I have been absurdly spoiled (by God and, vicariously, Abram). My one year old usually sleeps 11-12 hours straight through the night and then takes two 1.5-3 hour naps during the day. Nap total is somewhere around 4 hours on a normal day. I read something posted by a friend not too long ago that had a sleep chart for babies. It said that one year olds should be getting around 13-14 hours a day, I think. Mine is getting 15-16. Like I said: spoiled.



Since we've gotten back from Arizona, we've been on a pretty consistent schedule. It is different from before we went to Arizona, but two weeks of sleeping in a pop up tent for naps and bedtime at different times everyday would do that to any baby, I think. I have come to rely on that schedule. I actually count down the minutes until 9:30 when I put Abram down for his first nap and I formulate everything that I am going to do with my 2ish hours in my head: Blog (sometimes), catch up on missed shows (sometimes), read the Word (sometimes), shower (less sometimes than the other things - gross), etc. Then whatever I don't get done, or avoid, in the morning (empty dishwasher, load dishwasher, fold laundry, pet the cat once (poor guy), take out trash, shower, read the Word, etc.), I do during his second nap from 3 to (sometimes) 5:30ish. It is my perfect situation to allow myself to be lazy and productive. I am usually lazy the first nap and I finally get stuff done out of guilt during the second nap.

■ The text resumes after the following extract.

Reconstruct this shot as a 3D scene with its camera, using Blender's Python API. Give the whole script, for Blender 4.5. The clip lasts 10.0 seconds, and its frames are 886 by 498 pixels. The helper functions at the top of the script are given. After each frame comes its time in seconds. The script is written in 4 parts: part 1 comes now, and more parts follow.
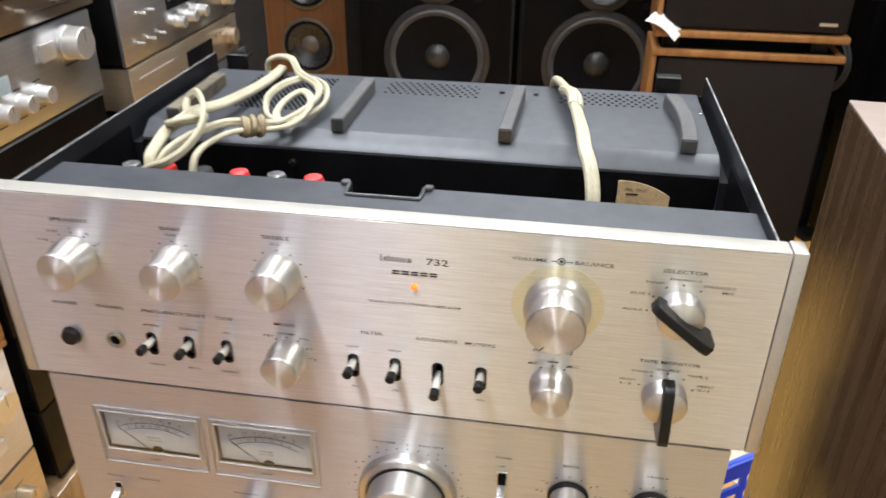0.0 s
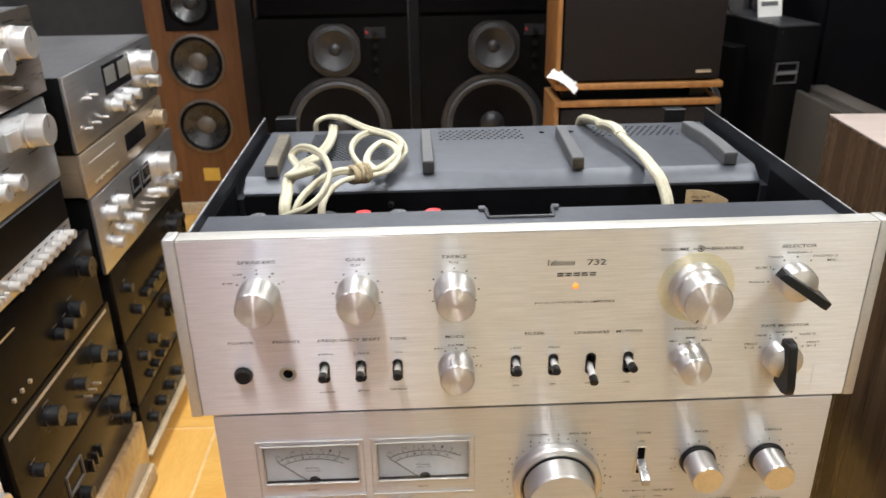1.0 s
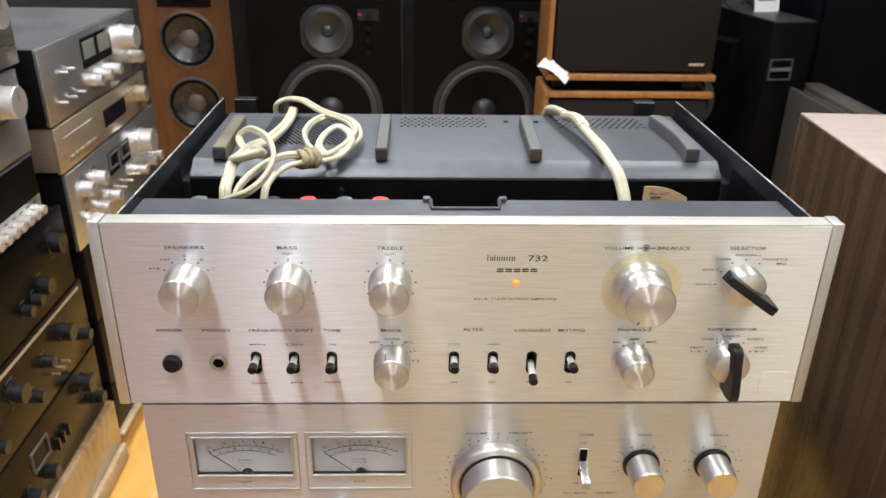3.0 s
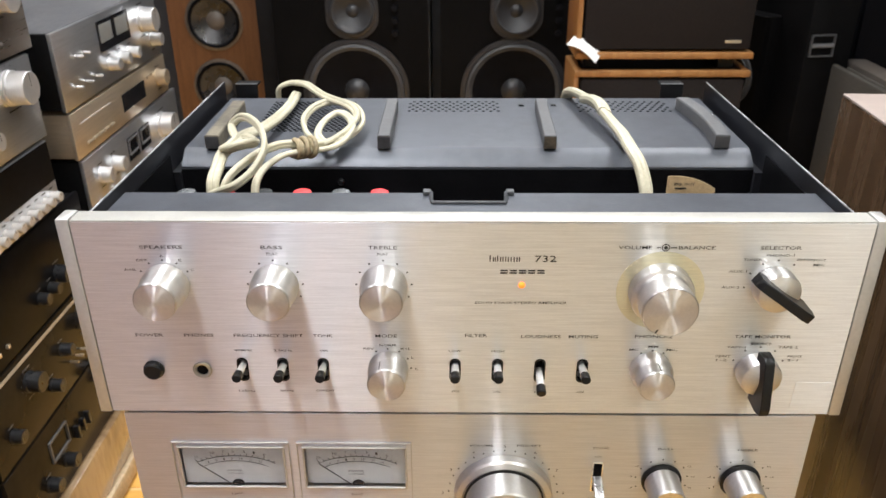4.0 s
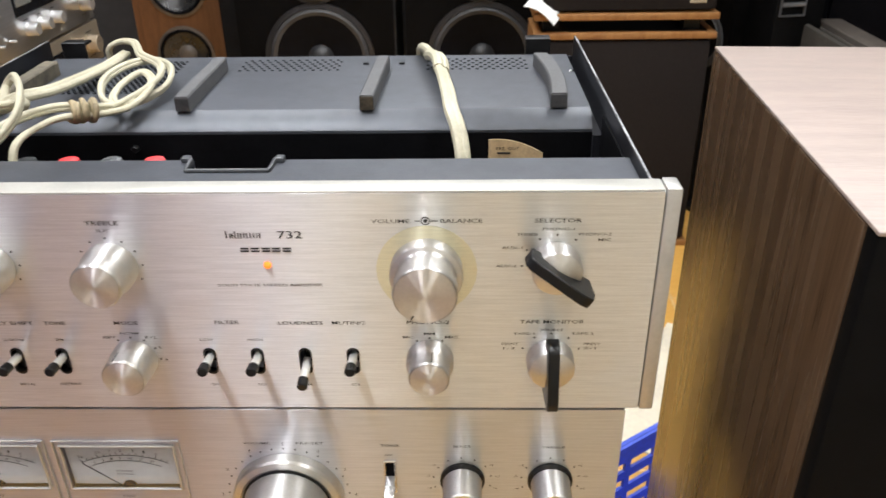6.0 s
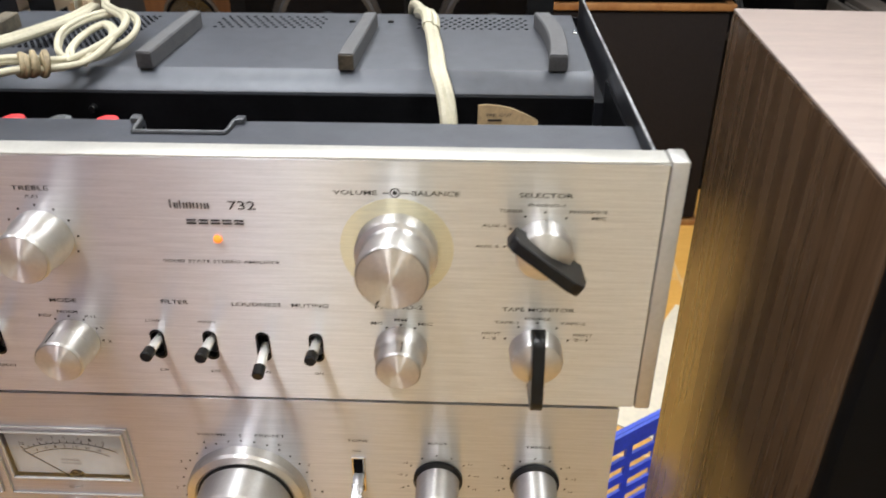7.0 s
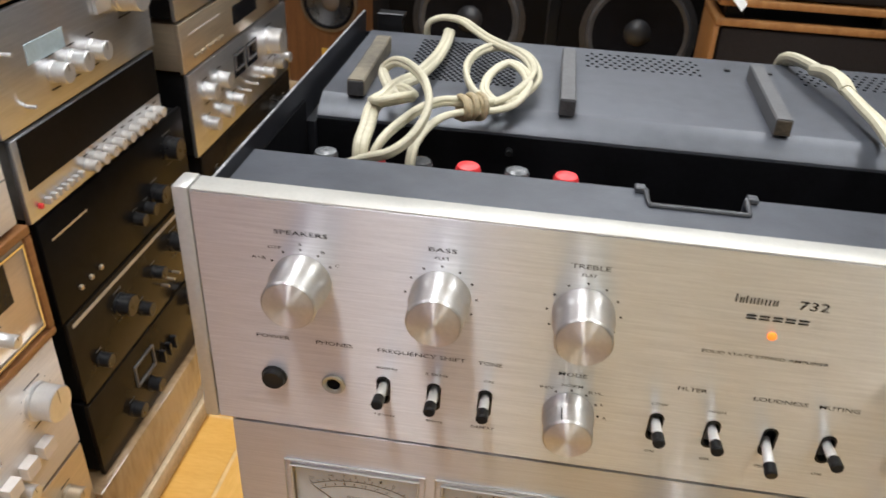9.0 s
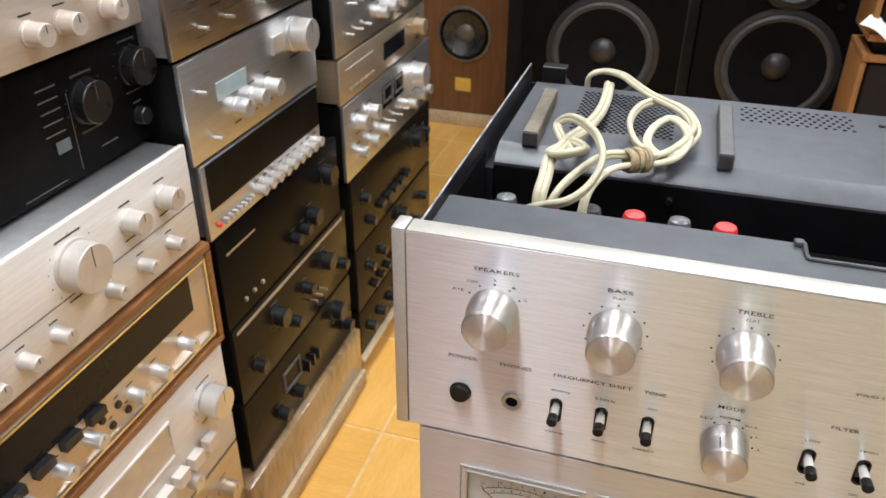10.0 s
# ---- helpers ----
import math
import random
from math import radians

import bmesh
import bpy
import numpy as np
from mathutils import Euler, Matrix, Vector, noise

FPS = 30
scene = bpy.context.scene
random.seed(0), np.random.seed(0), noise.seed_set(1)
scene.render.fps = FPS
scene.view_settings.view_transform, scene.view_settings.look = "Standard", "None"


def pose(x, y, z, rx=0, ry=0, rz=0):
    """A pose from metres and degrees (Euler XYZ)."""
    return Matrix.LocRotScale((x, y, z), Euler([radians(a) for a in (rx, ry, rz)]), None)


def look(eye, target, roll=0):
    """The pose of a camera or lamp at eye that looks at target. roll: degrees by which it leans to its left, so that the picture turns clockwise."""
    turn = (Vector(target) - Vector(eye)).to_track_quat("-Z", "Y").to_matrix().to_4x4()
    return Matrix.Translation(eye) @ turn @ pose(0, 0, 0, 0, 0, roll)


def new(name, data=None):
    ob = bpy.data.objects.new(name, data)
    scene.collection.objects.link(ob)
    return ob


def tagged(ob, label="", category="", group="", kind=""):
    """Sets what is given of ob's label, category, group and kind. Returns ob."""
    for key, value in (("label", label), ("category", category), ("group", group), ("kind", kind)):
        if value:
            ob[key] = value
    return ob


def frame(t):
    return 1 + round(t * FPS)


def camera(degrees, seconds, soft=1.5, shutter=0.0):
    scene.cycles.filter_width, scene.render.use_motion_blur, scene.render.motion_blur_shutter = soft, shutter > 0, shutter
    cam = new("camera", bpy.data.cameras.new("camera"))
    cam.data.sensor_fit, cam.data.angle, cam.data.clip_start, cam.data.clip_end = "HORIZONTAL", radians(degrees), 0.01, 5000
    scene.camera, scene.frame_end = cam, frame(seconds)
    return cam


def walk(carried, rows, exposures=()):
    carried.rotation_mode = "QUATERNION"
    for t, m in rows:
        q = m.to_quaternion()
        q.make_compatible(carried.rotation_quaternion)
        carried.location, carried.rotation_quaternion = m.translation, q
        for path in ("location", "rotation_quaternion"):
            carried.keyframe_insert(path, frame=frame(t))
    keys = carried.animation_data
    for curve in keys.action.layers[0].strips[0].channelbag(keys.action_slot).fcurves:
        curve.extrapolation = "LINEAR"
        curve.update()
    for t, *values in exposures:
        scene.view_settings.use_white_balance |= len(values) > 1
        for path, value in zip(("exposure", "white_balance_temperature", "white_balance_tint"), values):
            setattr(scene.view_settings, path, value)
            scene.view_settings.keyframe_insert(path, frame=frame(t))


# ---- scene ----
cam = camera(58.9, 10.0, shutter=0.35)
cam.data.dof.use_dof = True
cam.data.dof.focus_distance = 0.45
cam.data.dof.aperture_fstop = 24.0
METRES, EYE, TILT, LEAN, TURN = 0.853, 1.10, 0.0, 0.0, 9.1
ROWS = [
    (0.0, 0.0, 0.0, 0.0, 0.22, -29.0, -0.4),
    (0.3, -0.0565, -0.0377, 0.0085, -2.54, -27.46, 0.43),
    (0.5, -0.1081, -0.043, 0.0073, -6.47, -26.21, 1.34),
    (1.0, -0.2124, -0.0674, 0.0001, -11.23, -24.0, 0.88),
    (1.5, -0.2351, -0.0859, -0.0036, -12.03, -23.89, -0.55),
    (2.0, -0.2104, -0.0899, -0.0073, -12.89, -24.11, -0.66),
    (2.5, -0.183, -0.0793, -0.0028, -12.06, -24.51, -0.93),
    (4.0, -0.1335, -0.0119, -0.0137, -8.36, -26.43, 0.2),
    (4.5, -0.1139, -0.0062, -0.0196, -9.05, -27.08, 0.88),
    (5.0, -0.0816, 0.0034, -0.0242, -9.38, -27.68, 1.27),
    (5.5, -0.0357, 0.0154, -0.0267, -9.02, -28.22, 1.32),
    (5.7, -0.0062, 0.0177, -0.0335, -8.73, -28.44, 1.15),
    (6.8, 0.0707, 0.0606, -0.0598, -6.13, -29.57, 0.43),
    (7.0, 0.0559, 0.0695, -0.0669, -6.63, -30.46, 0.13),
    (7.2, 0.0264, 0.0814, -0.0714, -8.79, -31.35, -0.66),
    (7.5, -0.0088, 0.0985, -0.0717, -9.85, -31.52, -1.04),
    (8.0, -0.098, 0.1188, -0.0652, -7.85, -31.65, -2.4),
    (8.5, -0.1685, 0.1225, -0.0578, -4.11, -31.82, -2.65),
    (9.0, -0.1897, 0.1272, -0.0366, -0.6, -31.61, -2.45),
    (9.3, -0.2018, 0.1176, -0.0299, 2.85, -31.43, -2.98),
    (9.5, -0.2201, 0.0953, -0.0151, 5.49, -31.08, -2.01),
    (10.0, -0.2278, 0.073, 0.0041, 7.83, -30.15, -0.38),
]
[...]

Yesterday I put Abram down for his normal 9:30 nap and he was awake (happily singing and talking to himself) for 2.5 hours in his room. That makes me sound like a horrible mom. Who leaves their kid in their crib when they are not falling asleep for 2.5 hours? I do. He was happy. He is normally sleeping. I figured he and his duck were having a nice conversation and I didn't want to disturb them. We had a meeting at our house in the afternoon and he was happy the whole time. My friends who have raised kids this age that came over both said that their kids went to one nap at a year. "It might be time" they said. And a little part of me cried inside at the thought. He ended up going down for a 2.5 hour nap at 2pm and bed a little late because of church.

If it truly is time for one nap a day, I will either never get anything done or never feel rested (at least this is what I think in my mind). I know the nap will probably be longer if there is only one of them, but I don't know if I'm disciplined enough for one nap. My whole personality will have to change with one nap! I will need to become a completely different person with one nap!! And just when I might be getting the hang of it, there will be a newborn added to the equation!!! Can you tell that I'm freaking out a bit?

I decided to go with our normal routine today as an experiment. If he takes a morning nap, he's not ready to give it up, right? I put him down at 9:30, began writing this post, and within 10 minutes it seemed like he was asleep! Yes! Two naps for one more day! Then he coughed just now at 10:05, sang a little "I'm still awake in here, Mom" tune, and quieted down again. So two naps is still up in the air. Obviously I am rooting for one outcome, but I also want to do what is best for my kiddo. If he needs more awake, learning time (because he sure is catching onto things fast, now), I'll do it. I will just need to have a little faith and maybe a lobotomy.

It'll be fine, Anaka. It'll be fine. Won't it?